Jangan sampai kita jadi menduga-duga bahwa high-speed train is “Jokowi’s new toy”. Ground breaking, biaya mahal (secara ekonomis dan sosial), merusak lahan dan bahaya tanah longsor, dan lain-lain seolah-olah tidak masalah, asal Jokwi sudah tertulis dalam lembaran sejarah sebagai presiden pertama yang meletakkan batu pertama high speed train dalam sejarah pembangunan bangsa. Apa itu yang kita mau lakukan?
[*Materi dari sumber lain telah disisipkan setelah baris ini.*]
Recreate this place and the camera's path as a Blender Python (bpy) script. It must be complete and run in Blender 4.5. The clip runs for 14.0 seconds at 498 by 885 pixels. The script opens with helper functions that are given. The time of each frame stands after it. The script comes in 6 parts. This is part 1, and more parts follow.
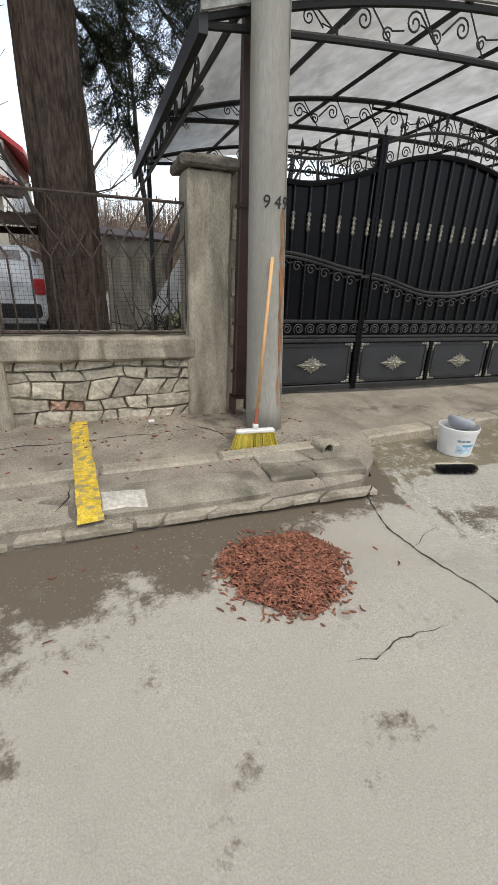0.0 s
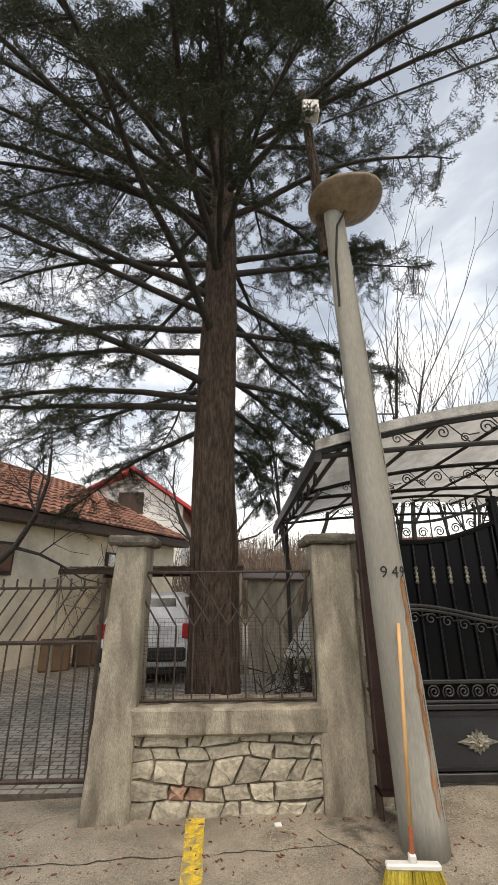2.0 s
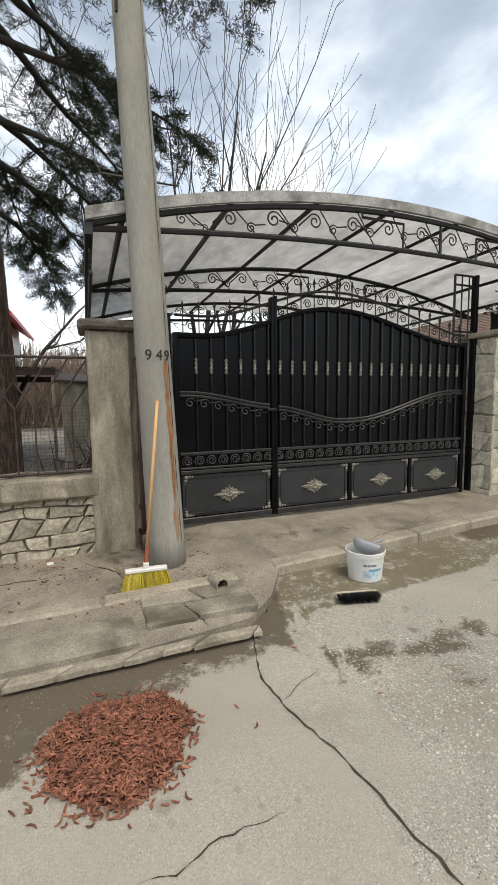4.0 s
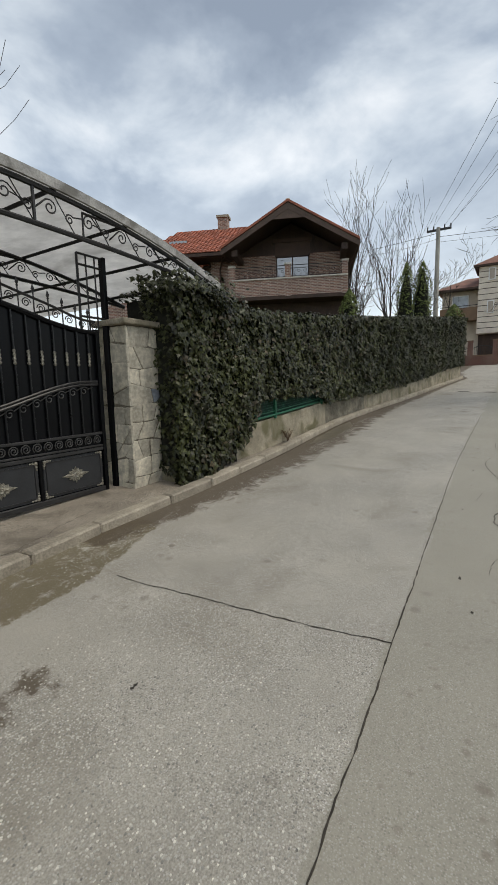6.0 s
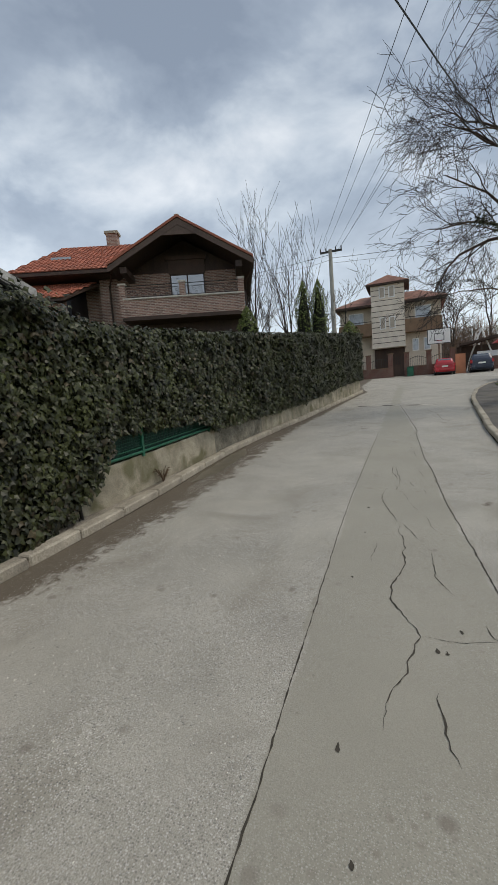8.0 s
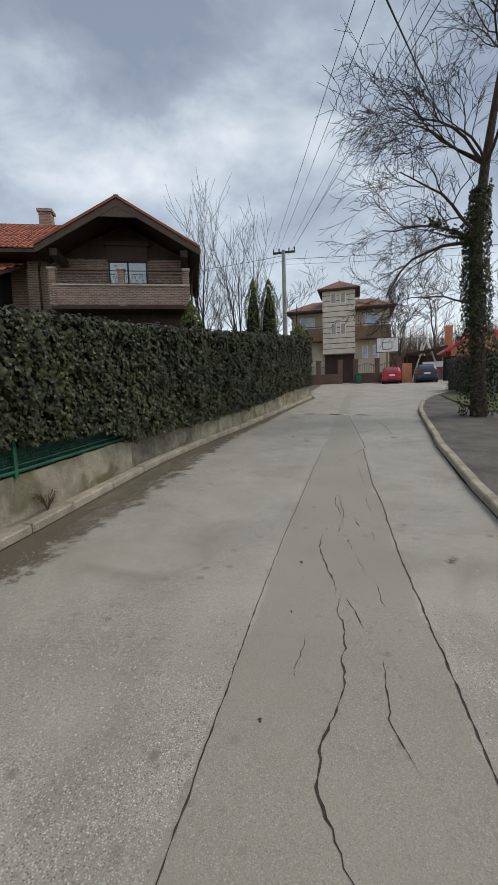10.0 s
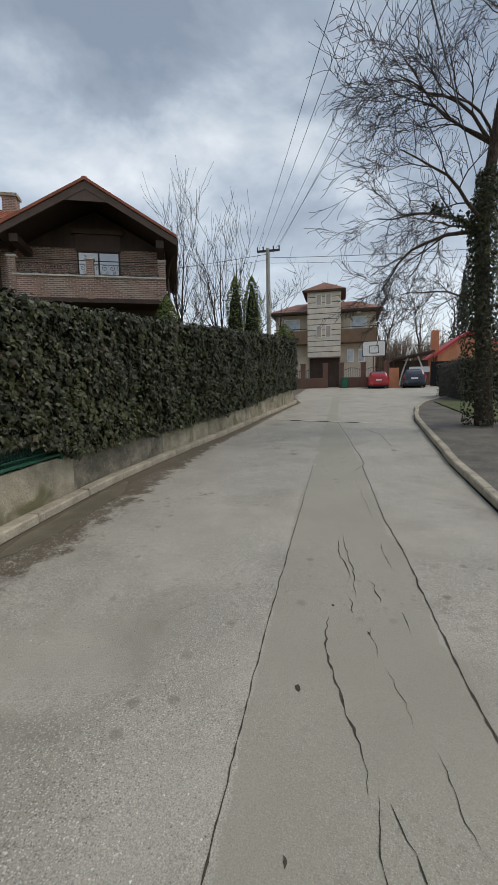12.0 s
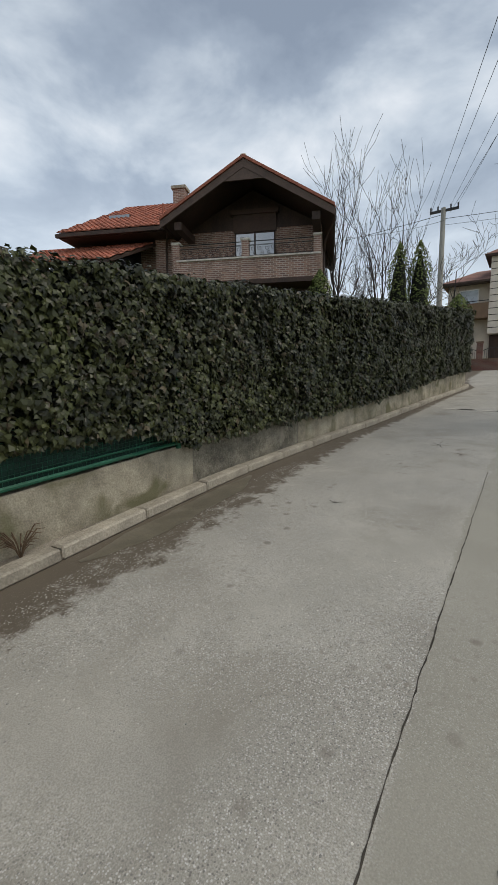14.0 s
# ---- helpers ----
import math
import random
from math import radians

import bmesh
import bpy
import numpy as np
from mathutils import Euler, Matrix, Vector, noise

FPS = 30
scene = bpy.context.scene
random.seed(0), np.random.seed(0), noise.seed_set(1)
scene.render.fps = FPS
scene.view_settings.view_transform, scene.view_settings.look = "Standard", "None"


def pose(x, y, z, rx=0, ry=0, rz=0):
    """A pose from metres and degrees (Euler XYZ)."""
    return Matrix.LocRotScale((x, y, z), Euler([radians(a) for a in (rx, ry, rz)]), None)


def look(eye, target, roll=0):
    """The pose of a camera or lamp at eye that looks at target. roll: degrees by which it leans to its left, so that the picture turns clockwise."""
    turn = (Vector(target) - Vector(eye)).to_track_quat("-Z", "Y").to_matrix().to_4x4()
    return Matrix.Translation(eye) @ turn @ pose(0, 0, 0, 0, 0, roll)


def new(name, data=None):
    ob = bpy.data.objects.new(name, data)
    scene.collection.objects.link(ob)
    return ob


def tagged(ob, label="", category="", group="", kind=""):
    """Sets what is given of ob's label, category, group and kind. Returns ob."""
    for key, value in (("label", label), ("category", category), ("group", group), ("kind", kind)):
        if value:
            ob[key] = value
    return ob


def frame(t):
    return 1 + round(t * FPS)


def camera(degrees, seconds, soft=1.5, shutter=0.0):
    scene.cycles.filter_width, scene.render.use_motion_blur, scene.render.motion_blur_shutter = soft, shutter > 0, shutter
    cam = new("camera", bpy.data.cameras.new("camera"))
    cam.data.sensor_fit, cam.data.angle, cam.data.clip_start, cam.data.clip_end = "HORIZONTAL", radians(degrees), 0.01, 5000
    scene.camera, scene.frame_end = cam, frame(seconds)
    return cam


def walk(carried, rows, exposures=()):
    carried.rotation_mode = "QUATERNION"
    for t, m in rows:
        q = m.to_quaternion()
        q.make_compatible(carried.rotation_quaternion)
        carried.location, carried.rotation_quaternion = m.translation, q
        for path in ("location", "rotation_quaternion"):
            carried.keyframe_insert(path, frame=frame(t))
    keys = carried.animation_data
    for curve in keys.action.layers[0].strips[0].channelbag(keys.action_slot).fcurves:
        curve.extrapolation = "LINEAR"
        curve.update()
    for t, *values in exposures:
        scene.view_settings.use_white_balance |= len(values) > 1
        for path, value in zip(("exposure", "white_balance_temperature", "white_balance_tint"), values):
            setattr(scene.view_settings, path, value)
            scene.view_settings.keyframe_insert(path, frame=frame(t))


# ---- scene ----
cam = camera(61.3, 14.0)
PATH = [
    (0, (-0.037, -0.234, 1.26), (0.588, 1.511, 0.506), 2.5),
    (0.5, (0.074, -0.223, 1.263), (0.463, 1.644, 0.661), 1.4),
    (0.7, (0.118, -0.228, 1.292), (0.323, 1.729, 0.931), 0.8),
    (1, (0.113, -0.276, 1.398), (0.144, 1.723, 1.439), 0.4),
    (1.2, (0.099, -0.282, 1.505), (0.069, 1.690, 1.832), 0.4),
    (1.5, (0.115, -0.347, 1.583), (0.063, 1.551, 2.21), -0.5),
    (1.7, (0.090, -0.369, 1.577), (0.061, 1.494, 2.303), -0.5),
    (2, (0.069, -0.385, 1.613), (0.106, 1.506, 2.263), -0.6),
    (2.2, (0.073, -0.391, 1.607), (0.15, 1.534, 2.145), -0.7),
    (4.3, (0.8, -0.468, 1.349), (1.738, 1.279, 1.084), -0.0),
    (4.5, (0.894, -0.475, 1.354), (1.997, 1.17, 1.071), 0.4),
    (5, (1.183, -0.436, 1.334), (2.581, 0.961, 1.03), -0.2),
    (5.5, (1.513, -0.51, 1.331), (3.09, 0.683, 1.033), -1.0),
    (6, (1.853, -0.591, 1.39), (3.527, 0.467, 1.11), -1.2),
    (6.5, (2.225, -0.592, 1.394), (3.993, 0.299, 1.108), -1.7),
    (7, (2.658, -0.692, 1.411), (4.476, 0.101, 1.155), -3.4),
    (7.5, (3.014, -0.741, 1.471), (4.838, 0.048, 1.252), -4.0),
    (8, (3.405, -0.668, 1.481), (5.256, 0.059, 1.275), -4.0),
    (8.5, (3.756, -0.733, 1.485), (5.626, -0.048, 1.296), -3.8),
    (9, (4.11, -0.805, 1.555), (6.0, -0.181, 1.362), -3.2),
    (11.3, (5.763, -0.409, 1.599), (7.702, 0.025, 1.37), -0.9),
    (11.5, (5.919, -0.402, 1.605), (7.858, 0.033, 1.38), -1.1),
    (12, (6.341, -0.374, 1.605), (8.284, 0.055, 1.403), -1.0),
    (12.5, (6.655, -0.339, 1.615), (8.594, 0.114, 1.427), -1.4),
    (13, (6.989, -0.271, 1.665), (8.917, 0.227, 1.48), -1.8),
    (13.5, (7.246, -0.252, 1.653), (9.105, 0.458, 1.448), -1.7),
    (14, (7.44, -0.254, 1.636), (9.095, 0.836, 1.361), -0.5),
]
walk(cam, [(t, look(eye, target, roll)) for t, eye, target, roll in PATH],
     exposures=[(0, 0.9, 7050, 11), (1.5, 0.90, 8100, 13), (2.2, 0.88, 8100, 13), (4.5, 0.68, 7350, 10), (5.5, 0.34, 7300, 10), (6.0, 0.24, 7200, 10), (7.5, 0.08, 7050, 10), (14, 0.08, 7050, 10)])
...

Saya prihatin dengan semua ini dan saya menghimbau pemerintah mengkaji ulang kembali, sekaligus mengembalikan visi poros maritim pada tempat sejatinya dalam pemerintahan. Bangunlah infrastruktur untuk daerah-daerah yang belum memiliki jalan setapakpun, bangunlah jembatan-jembatan penyebrangan sungai-sungai supaya anak-anak kita jangan lagi naik perahu atau menggantung ditali jembatan hanya untuk pergi ke sekolah. Kalau mau membangun transportasi kereta api, fokuslah ke proyek kereta api di Kalimantan, Sulawesi, dan di Papua, ide pemerintah yang saya salut dan dukung 100%. Buatlah jalan tol di Lombok, supaya perjalanan rakyat dan gerak hasil bumi dari Sumbawa ke Lombok dan seterusnya bisa lancar dan memberikan kontribusi yang pesat terhadap ekonomi negara.
Demikianlah inti gagasan saya untuk sebagai tanggugjawab konstitusional dan kelembagaan dalam mengawasi jalanannya pemerintahan khususnya dan negara pada umumnya.
Sekian dan Terima kasih.
(Disampaikan ketika menjadi Keynote Speech pada Acara Diskusi Publik “Stop Rencana Pembangunan KA Cepat Jakarta Bandung” Operation Room, Gedung DPR RI, Selasa, 02 Februari 2016.)